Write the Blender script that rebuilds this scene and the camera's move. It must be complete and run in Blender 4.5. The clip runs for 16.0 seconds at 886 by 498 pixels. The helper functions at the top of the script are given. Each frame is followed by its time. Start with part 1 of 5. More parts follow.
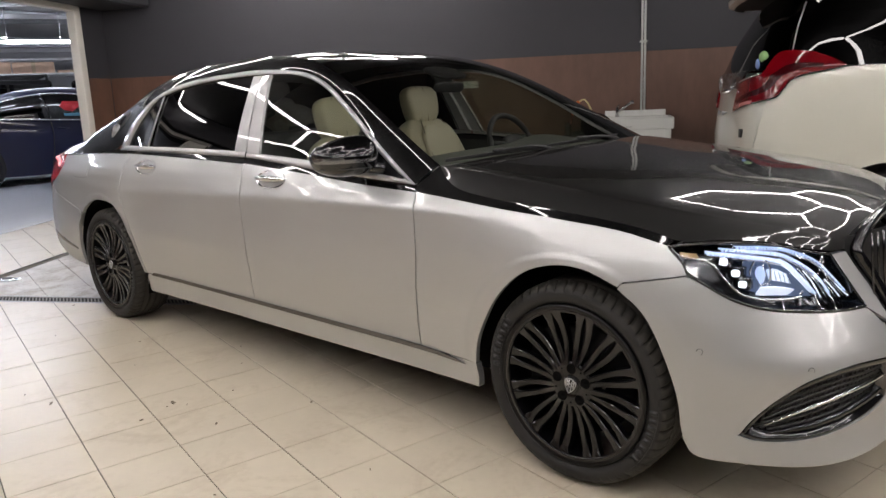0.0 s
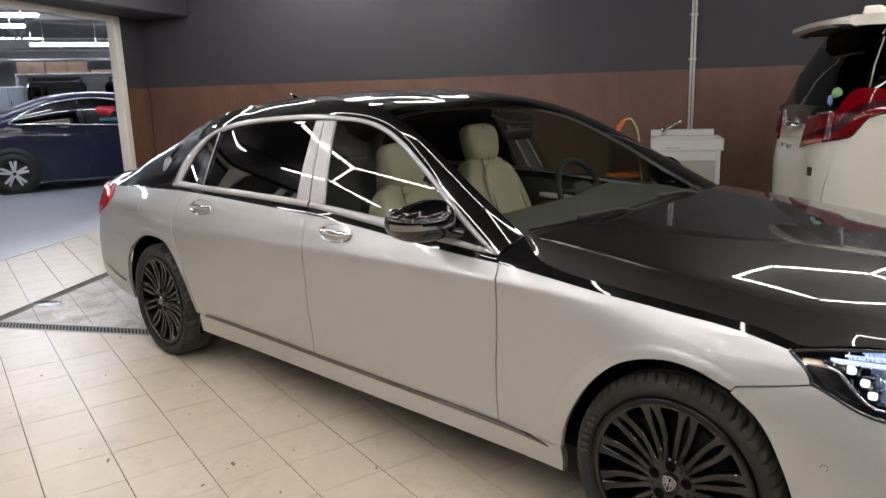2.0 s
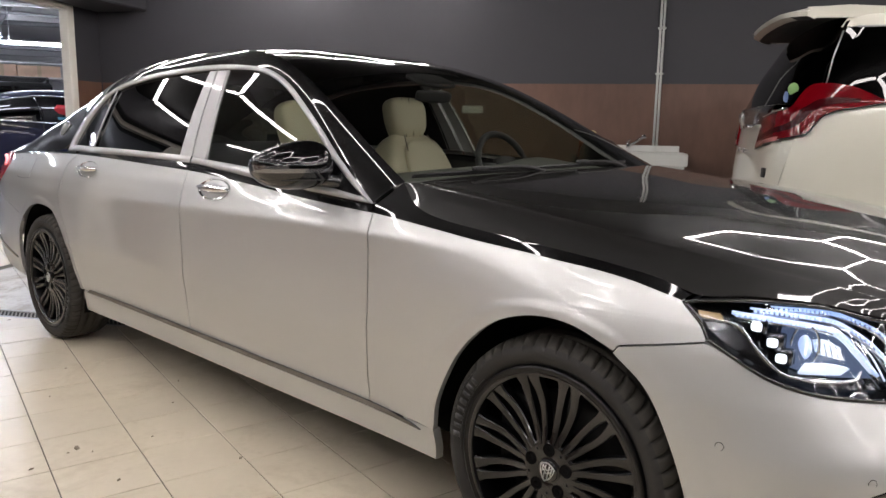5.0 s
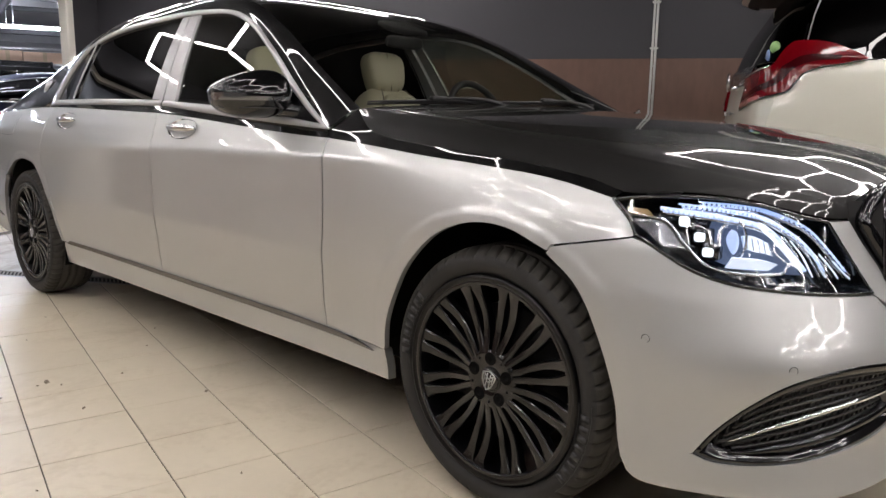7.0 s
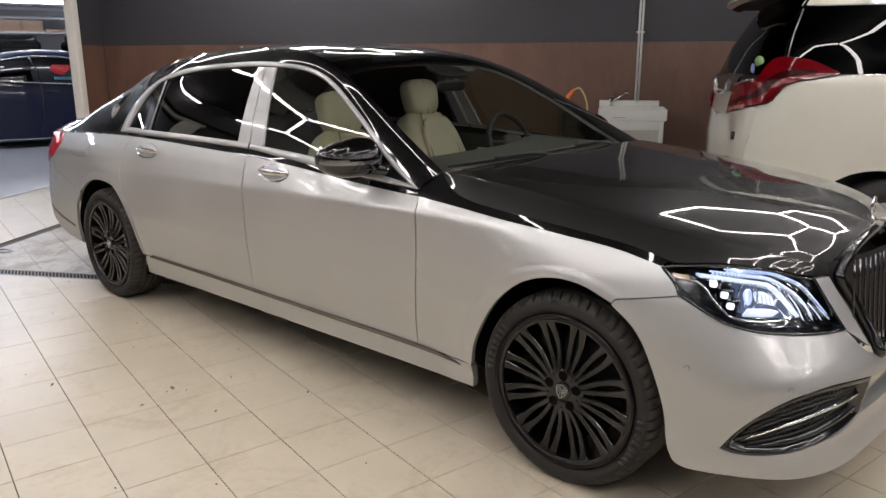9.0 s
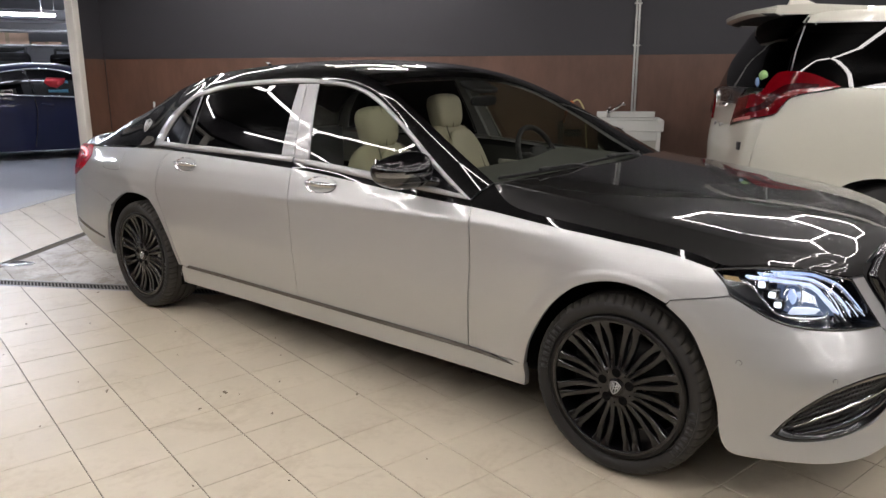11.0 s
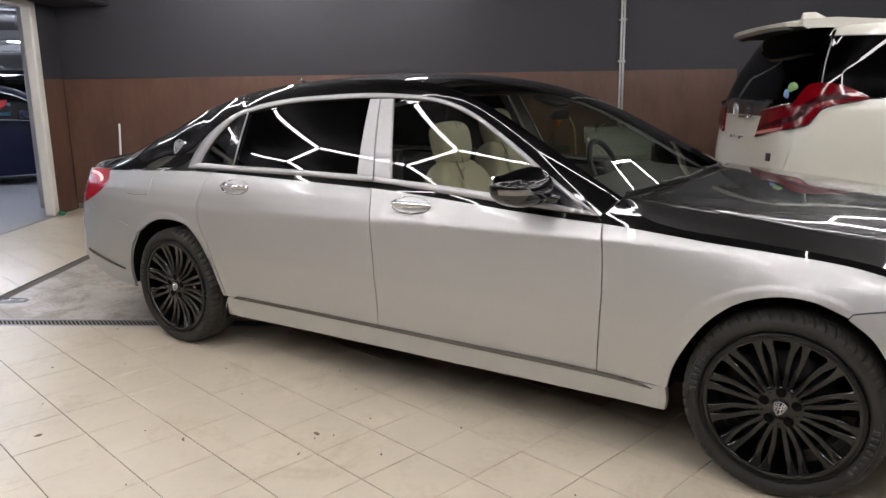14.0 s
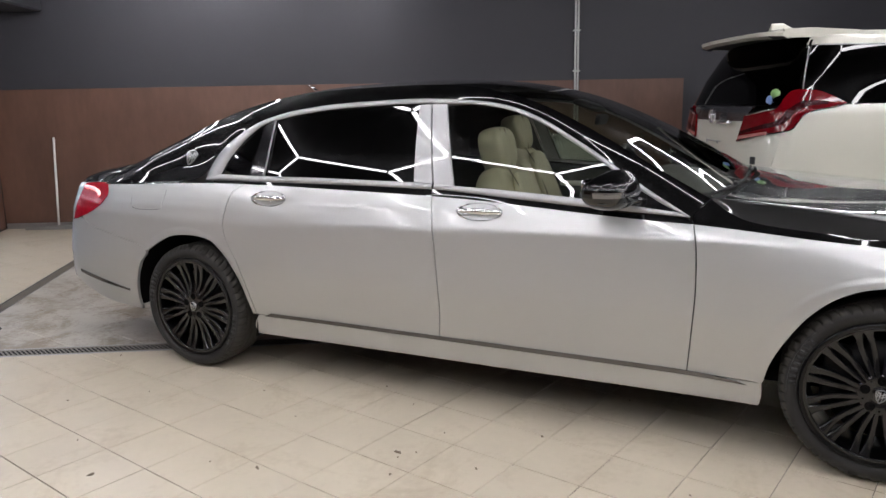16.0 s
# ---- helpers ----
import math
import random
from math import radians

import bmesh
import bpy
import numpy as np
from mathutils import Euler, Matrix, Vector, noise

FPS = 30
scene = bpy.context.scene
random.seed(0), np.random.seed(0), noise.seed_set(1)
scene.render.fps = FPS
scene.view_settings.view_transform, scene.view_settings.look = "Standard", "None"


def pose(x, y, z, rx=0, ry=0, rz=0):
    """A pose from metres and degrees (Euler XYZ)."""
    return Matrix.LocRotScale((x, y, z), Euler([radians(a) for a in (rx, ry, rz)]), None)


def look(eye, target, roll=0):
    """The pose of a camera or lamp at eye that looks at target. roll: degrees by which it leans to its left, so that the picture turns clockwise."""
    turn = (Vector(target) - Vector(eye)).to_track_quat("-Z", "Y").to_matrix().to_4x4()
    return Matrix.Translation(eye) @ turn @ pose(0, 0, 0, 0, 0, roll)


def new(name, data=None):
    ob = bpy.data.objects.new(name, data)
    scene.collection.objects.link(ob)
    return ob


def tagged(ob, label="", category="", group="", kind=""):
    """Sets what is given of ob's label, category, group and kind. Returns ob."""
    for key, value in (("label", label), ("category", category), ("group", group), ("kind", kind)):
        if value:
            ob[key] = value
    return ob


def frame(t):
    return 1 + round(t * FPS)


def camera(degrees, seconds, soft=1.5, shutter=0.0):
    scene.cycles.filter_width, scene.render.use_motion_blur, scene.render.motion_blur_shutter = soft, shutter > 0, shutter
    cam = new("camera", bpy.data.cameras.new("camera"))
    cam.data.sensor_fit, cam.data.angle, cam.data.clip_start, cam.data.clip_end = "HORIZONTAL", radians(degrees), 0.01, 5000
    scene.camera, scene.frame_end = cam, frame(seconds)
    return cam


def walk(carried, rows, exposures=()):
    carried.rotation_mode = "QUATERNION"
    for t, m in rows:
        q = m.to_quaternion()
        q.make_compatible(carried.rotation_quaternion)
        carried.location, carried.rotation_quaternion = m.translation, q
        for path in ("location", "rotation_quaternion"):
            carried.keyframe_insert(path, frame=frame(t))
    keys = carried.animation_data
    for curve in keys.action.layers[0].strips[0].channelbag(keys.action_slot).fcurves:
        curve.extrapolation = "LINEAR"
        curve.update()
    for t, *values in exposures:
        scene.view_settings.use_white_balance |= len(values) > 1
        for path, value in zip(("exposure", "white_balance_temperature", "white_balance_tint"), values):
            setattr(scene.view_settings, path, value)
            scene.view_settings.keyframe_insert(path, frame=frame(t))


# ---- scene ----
cam = camera(61.8, 16.0)
PATH = [
    (0, (4.622, -2.925, 1.323), (3.308, -1.474, 0.911), -2.4),
    (0.5, (4.544, -2.985, 1.39), (3.236, -1.531, 0.973), -2.6),
    (1, (4.506, -3.004, 1.473), (3.186, -1.562, 1.052), -2.6),
    (1.5, (4.447, -2.967, 1.528), (3.105, -1.544, 1.109), -2.2),
    (2, (4.326, -2.924, 1.582), (2.974, -1.513, 1.158), -1.8),
    (2.5, (4.224, -2.866, 1.626), (2.88, -1.448, 1.2), -0.9),
    (3, (4.161, -2.797, 1.611), (2.831, -1.361, 1.2), -0.1),
    (3.5, (4.183, -2.728, 1.533), (2.869, -1.269, 1.152), 0.2),
    (4, (4.242, -2.62, 1.448), (2.935, -1.149, 1.088), 0.7),
    (6.5, (4.52, -2.339, 1.022), (3.143, -0.923, 0.708), 1.0),
    (7, (4.54, -2.363, 1.025), (3.19, -0.929, 0.676), 0.9),
    (7.5, (4.538, -2.446, 1.142), (3.22, -0.995, 0.747), 0.6),
    (8, (4.535, -2.657, 1.316), (3.248, -1.19, 0.874), 0.2),
    (8.5, (4.554, -2.866, 1.41), (3.286, -1.393, 0.94), 0.1),
    (9, (4.621, -3.003, 1.463), (3.346, -1.54, 0.977), -0.1),
    (11.5, (4.438, -3.351, 1.497), (3.223, -1.827, 1.049), -0.4),
    (12, (4.342, -3.355, 1.475), (3.151, -1.809, 1.038), -0.6),
    (12.5, (4.183, -3.398, 1.483), (3.02, -1.83, 1.046), -0.7),
    (13, (4.075, -3.43, 1.472), (2.929, -1.849, 1.044), -0.8),
    (13.5, (3.92, -3.517, 1.463), (2.8, -1.914, 1.043), -0.8),
    (14, (3.734, -3.648, 1.471), (2.652, -2.018, 1.058), -0.8),
    (14.5, (3.588, -3.721, 1.467), (2.555, -2.059, 1.055), -0.9),
    (15, (3.41, -3.775, 1.45), (2.433, -2.077, 1.046), -1.2),
    (15.5, (3.234, -3.839, 1.453), (2.314, -2.108, 1.058), -1.2),
    (16, (3.039, -3.964, 1.45), (2.182, -2.198, 1.064), -1.1),
]
walk(cam, [(t, look(eye, target, roll)) for t, eye, target, roll in PATH],
     [(0.0, -0.05, 6500, 10), (2.0, 0.02, 6500, 10), (4.0, 0.13, 6500, 10), (7.0, 0.02, 6500, 10), (9.0, -0.07, 6500, 10), (12.0, -0.02, 6450, 10), (14.0, 0.04, 6300, 10), (16.0, 0.07, 6080, 10)])

# ---- world, lamps, exposure ----
world = bpy.data.worlds.new("world")
scene.world = world
world.use_nodes = True
world.node_tree.nodes["Background"].inputs[0].default_value = (0.5, 0.55, 0.6, 1)
world.node_tree.nodes["Background"].inputs[1].default_value = 0.02

# room frame: back wall and left wall meet in CORNER
CORNER = Vector((-5.96, 1.95, 0))
WALL = Vector((0.8788, 0.4772, 0))     # along the back wall, to the right
SIDE = Vector((0.5736, -0.8192, 0))    # along the left wall, towards the viewer
CEIL = 3.05


def room(s, d, z=0.0):
    """A place s metres along the back wall and d metres along the left wall."""
    p = CORNER + WALL * s + SIDE * d
    return Vector((p.x, p.y, z))


# ---- materials ----
def nodes_of(m):
    m.use_nodes = True
    return m.node_tree.nodes, m.node_tree.links, m.node_tree.nodes["Principled BSDF"]


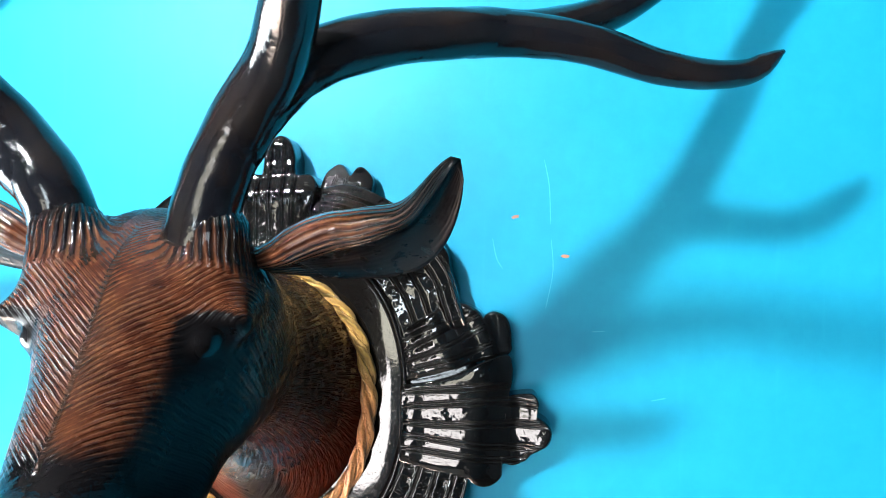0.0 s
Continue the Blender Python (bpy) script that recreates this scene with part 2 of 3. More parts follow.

══════

From the material given, work out how many lines hold the string "Euler"; state that number and nothing further.

3